I have not made any further progress this way, so I just tried numerically bashing everything. After iterating up to $x_{15}$, I found what seems to be a pattern.
I've made the following conjecture $$I \stackrel{?}{=} \frac{(n+1)!-1}{(n+1)!}$$
However, I am unable to prove this. Anyone able to help?

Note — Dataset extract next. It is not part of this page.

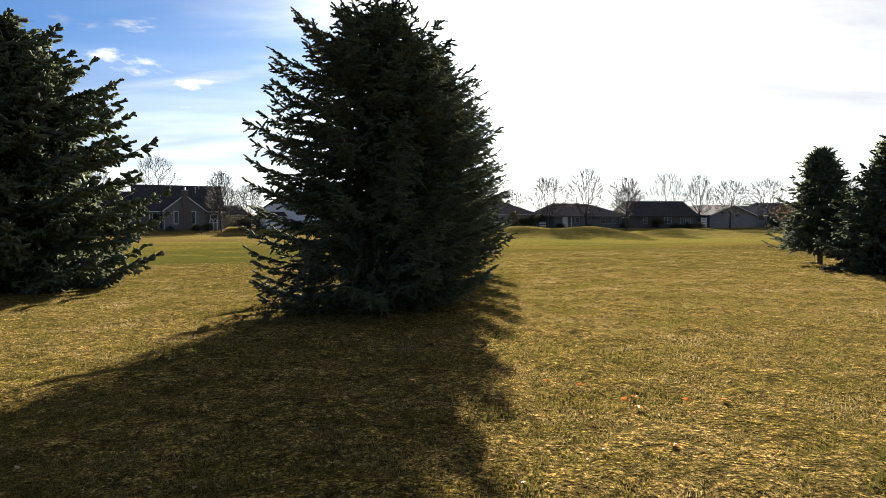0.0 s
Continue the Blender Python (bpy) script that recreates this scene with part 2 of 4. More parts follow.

We can rewrite the integral as
$$\int\limits_{[0,1]^n\cap\sum_i x_i \leq 1}\sum_i x_i \ d^n \mathbf{x} + \int\limits_{[0,1]^n\cap\sum_i x_i \geq 1}d^n \mathbf{x} = 1 - \int\limits_{[0,1]^n\cap\sum_i x_i \leq 1}1-\sum_i x_i \ d^n \mathbf{x}$$
$$ = 1 - \int\limits_{[0,1]^{n+1}\cap\sum_i x_i \leq 1} d^{n+1} \mathbf{x} \equiv 1 - \operatorname{vol}(n+1)$$
in other words, $1$ minus the volume of the sliced corner in $n+1$ dimensions. You can show that
$$\operatorname{vol}(n+1) = \int\limits_0^1\cdots \int\limits_0^{1-x_1-\cdots-x_{n-1}}(1-x_1-\cdots-x_n) \:dx_n\cdots dx_1$$ $$ = \int\limits_0^1\cdots\int\limits_0^{1-x_1-\cdots-x_{n-2}}\frac{(1-x_1-\cdots-x_{n-1})^2}{2}\:dx_{n-1}\cdots dx_1$$
$$= \cdots = \int_0^1 \frac{(1-x_1)^n}{n!}\:dx_1 = \frac{1}{(n+1)!}$$
Therefore the integral in question is $\boxed{1-\frac{1}{(n+1)!}}$